===== RECORD SET =====
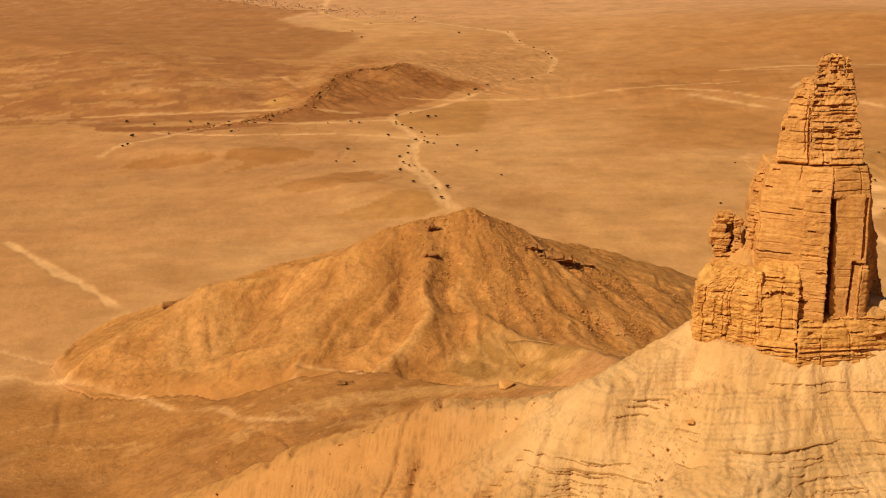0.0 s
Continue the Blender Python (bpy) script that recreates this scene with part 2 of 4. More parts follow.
def hill_form(X, Y):
    crest = [(98, 436, 12), (74, 428, 26), (57, 416, 37.5), (48, 413, 41.5), (39, 411, 45.5), (31, 409, 50), (20, 407, 57), (9.7, 405.5, 62), (0.6, 402, 60.5),
             (-9, 399, 59.6), (-17, 397, 58), (-24, 394, 55), (-31, 391, 51.5), (-40, 391, 48), (-52, 391, 44.2), (-66, 388, 43.2), (-75, 387.5, 41.8), (-80, 390, 38), (-89, 395, 32), (-102, 398, 22)]
    h = ridge(X, Y, crest, 0.72, 0.70, 19, 0.5, (1.1, 14.0), 21, 0.9, 1.0)
    h = over(h, ridge(X, Y, [(-4, 392, 56), (-6, 374, 48), (-3, 360, 44), (12, 360, 41), (25, 350, 36)], 0.70, 0.80, 19, 0.3, (0.6, 8.0), 22, 0.8, 0.7), 0.8)
    h = over(h, ridge(X, Y, [(-3, 360, 44), (-9, 348, 39), (-19, 335, 33)], 0.85, 0.80, 19, 0.3, (0.8, 6.0), 29, 0.7, 0.6), 0.8)
    h = over(h, ridge(X, Y, [(-34, 390, 51), (-42, 366, 37), (-46, 354, 31)], 0.80, 0.85, 19, 0.4, (0.6, 8.0), 23, 0.8, 0.8), 0.9)
    h = over(h, ridge(X, Y, [(-72, 386, 42), (-74, 372, 31), (-76, 362, 25)], 0.8, 0.9, 18, 0.4, (0.6, 6.0), 24, 0.8, 0.8), 0.9)
    h = over(h, ridge(X, Y, [(-82, 390, 37), (-92, 376, 28), (-98, 366, 22)], 0.8, 0.9, 17, 0.4, (0.6, 6.0), 25, 0.8, 0.8), 0.9)
    h = over(h, ridge(X, Y, [(13, 402, 59.5), (18, 384, 48), (22, 366, 38.5), (21, 352, 34)], 0.72, 0.62, 19, 0.5, (1.0, 11.0), 26, 0.7, 1.5), 1.2)
    h = over(h, ridge(X, Y, [(-18, 396, 54), (-20, 380, 45), (-23, 364, 36)], 0.80, 0.85, 19, 0.4, (0.6, 7.0), 27, 0.7, 0.8), 0.9)
    h = over(h, ridge(X, Y, [(-55, 390, 43.5), (-60, 376, 35), (-62, 362, 27)], 0.85, 0.85, 18, 0.4, (0.6, 6.0), 28, 0.7, 0.8), 0.9)
    return h


def bench_form(X, Y):
    h = ridge(X, Y, [(52, 250, 62), (34, 272, 53), (16, 292, 47), (-10, 305, 39), (-34, 308, 32.5), (-62, 330, 26), (-96, 352, 17)], 0.30, 0.62, 14, 2.0, (1.3, 14.0), 31, 0.5)
    h = over(h, ridge(X, Y, [(6, 347, 32), (14, 350, 35.5), (21, 350, 36.6), (30, 345, 37.5), (38, 330, 42), (44, 306, 48), (47, 290, 52)], 0.60, 0.75, 16, 0.4, (1.6, 5.5), 32, 0.8, 0.8))
    h = h + 1.5 * fbm(X / 44, Y / 44, 34, 5, 0.5)
    h = h - 0.4 * (1 - np.clip(7 * np.abs(fbm((X + 0.5 * Y) / 24, (Y - 0.5 * X) / 60, 35, 3, 0.5)), 0, 1))
    h = over(h, ridge(X, Y, [(-90, 322, 21), (-66, 336, 23), (-30, 336, 24), (6, 338, 25)], 0.12, 0.14, 12, 8.0, (0.7, 10.0), 33, 0.5), 2.0)
    return h


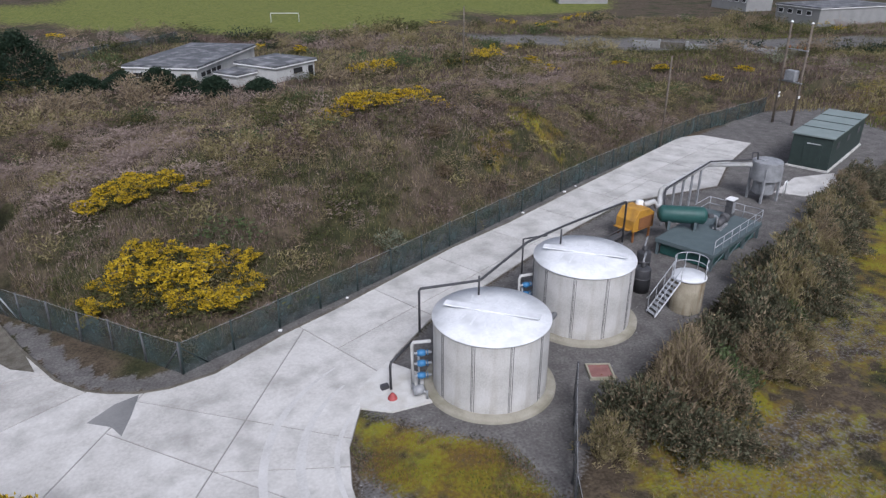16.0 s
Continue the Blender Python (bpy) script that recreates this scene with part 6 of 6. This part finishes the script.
=====
» TASK GOAL: Reproduce the data word for word, excluding its pictures.

» OUTPUT FOR THIS TASK:
0.0 s
Continue the Blender Python (bpy) script that recreates this scene with part 2 of 4. More parts follow.
def hill_form(X, Y):
    crest = [(98, 436, 12), (74, 428, 26), (57, 416, 37.5), (48, 413, 41.5), (39, 411, 45.5), (31, 409, 50), (20, 407, 57), (9.7, 405.5, 62), (0.6, 402, 60.5),
             (-9, 399, 59.6), (-17, 397, 58), (-24, 394, 55), (-31, 391, 51.5), (-40, 391, 48), (-52, 391, 44.2), (-66, 388, 43.2), (-75, 387.5, 41.8), (-80, 390, 38), (-89, 395, 32), (-102, 398, 22)]
    h = ridge(X, Y, crest, 0.72, 0.70, 19, 0.5, (1.1, 14.0), 21, 0.9, 1.0)
    h = over(h, ridge(X, Y, [(-4, 392, 56), (-6, 374, 48), (-3, 360, 44), (12, 360, 41), (25, 350, 36)], 0.70, 0.80, 19, 0.3, (0.6, 8.0), 22, 0.8, 0.7), 0.8)
    h = over(h, ridge(X, Y, [(-3, 360, 44), (-9, 348, 39), (-19, 335, 33)], 0.85, 0.80, 19, 0.3, (0.8, 6.0), 29, 0.7, 0.6), 0.8)
    h = over(h, ridge(X, Y, [(-34, 390, 51), (-42, 366, 37), (-46, 354, 31)], 0.80, 0.85, 19, 0.4, (0.6, 8.0), 23, 0.8, 0.8), 0.9)
    h = over(h, ridge(X, Y, [(-72, 386, 42), (-74, 372, 31), (-76, 362, 25)], 0.8, 0.9, 18, 0.4, (0.6, 6.0), 24, 0.8, 0.8), 0.9)
    h = over(h, ridge(X, Y, [(-82, 390, 37), (-92, 376, 28), (-98, 366, 22)], 0.8, 0.9, 17, 0.4, (0.6, 6.0), 25, 0.8, 0.8), 0.9)
    h = over(h, ridge(X, Y, [(13, 402, 59.5), (18, 384, 48), (22, 366, 38.5), (21, 352, 34)], 0.72, 0.62, 19, 0.5, (1.0, 11.0), 26, 0.7, 1.5), 1.2)
    h = over(h, ridge(X, Y, [(-18, 396, 54), (-20, 380, 45), (-23, 364, 36)], 0.80, 0.85, 19, 0.4, (0.6, 7.0), 27, 0.7, 0.8), 0.9)
    h = over(h, ridge(X, Y, [(-55, 390, 43.5), (-60, 376, 35), (-62, 362, 27)], 0.85, 0.85, 18, 0.4, (0.6, 6.0), 28, 0.7, 0.8), 0.9)
    return h


def bench_form(X, Y):
    h = ridge(X, Y, [(52, 250, 62), (34, 272, 53), (16, 292, 47), (-10, 305, 39), (-34, 308, 32.5), (-62, 330, 26), (-96, 352, 17)], 0.30, 0.62, 14, 2.0, (1.3, 14.0), 31, 0.5)
    h = over(h, ridge(X, Y, [(6, 347, 32), (14, 350, 35.5), (21, 350, 36.6), (30, 345, 37.5), (38, 330, 42), (44, 306, 48), (47, 290, 52)], 0.60, 0.75, 16, 0.4, (1.6, 5.5), 32, 0.8, 0.8))
    h = h + 1.5 * fbm(X / 44, Y / 44, 34, 5, 0.5)
    h = h - 0.4 * (1 - np.clip(7 * np.abs(fbm((X + 0.5 * Y) / 24, (Y - 0.5 * X) / 60, 35, 3, 0.5)), 0, 1))
    h = over(h, ridge(X, Y, [(-90, 322, 21), (-66, 336, 23), (-30, 336, 24), (6, 338, 25)], 0.12, 0.14, 12, 8.0, (0.7, 10.0), 33, 0.5), 2.0)
    return h


16.0 s
Continue the Blender Python (bpy) script that recreates this scene with part 6 of 6. This part finishes the script.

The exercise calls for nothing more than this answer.